While preferred embodiments of the disclosure have been shown and described, modifications thereof can be made by one skilled in the art without departing from the spirit and teachings of the disclosure. The embodiments described herein are exemplary only, and are not intended to be limiting. Many variations and modifications of the disclosure disclosed herein are possible and are within the scope of the disclosure. Where numerical ranges or limitations are expressly stated, such express ranges or limitations should be understood to include iterative ranges or limitations of like magnitude falling within the expressly stated ranges or limitations. The use of the term “optionally” with respect to any element of a claim is intended to mean that the subject element is required, or alternatively, is not required. Both alternatives are intended to be within the scope of the claim. Use of broader terms such as comprises, includes, having, etc. should be understood to provide support for narrower terms such as consisting of, consisting essentially of, comprised substantially of, and the like.
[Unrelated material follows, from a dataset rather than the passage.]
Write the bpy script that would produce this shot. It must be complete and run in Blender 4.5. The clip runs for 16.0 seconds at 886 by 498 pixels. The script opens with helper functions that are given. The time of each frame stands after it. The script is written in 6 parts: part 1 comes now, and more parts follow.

Accordingly, the scope of protection is not limited by the description set out above but is only limited by the claims which follow, that scope including all equivalents of the subject matter of the claims. Each and every claim is incorporated into the specification as an embodiment of the present disclosure. Thus, the claims are a further description and are an addition to the preferred embodiments of the present disclosure. The inclusion or discussion of a reference is not an admission that it is prior art to the present disclosure, especially any reference that may have a publication date after the priority date of this application. The disclosures of all patents, patent applications, and publications cited herein are hereby incorporated by reference, to the extent they provide background knowledge; or exemplary, procedural or other details supplementary to those set forth herein.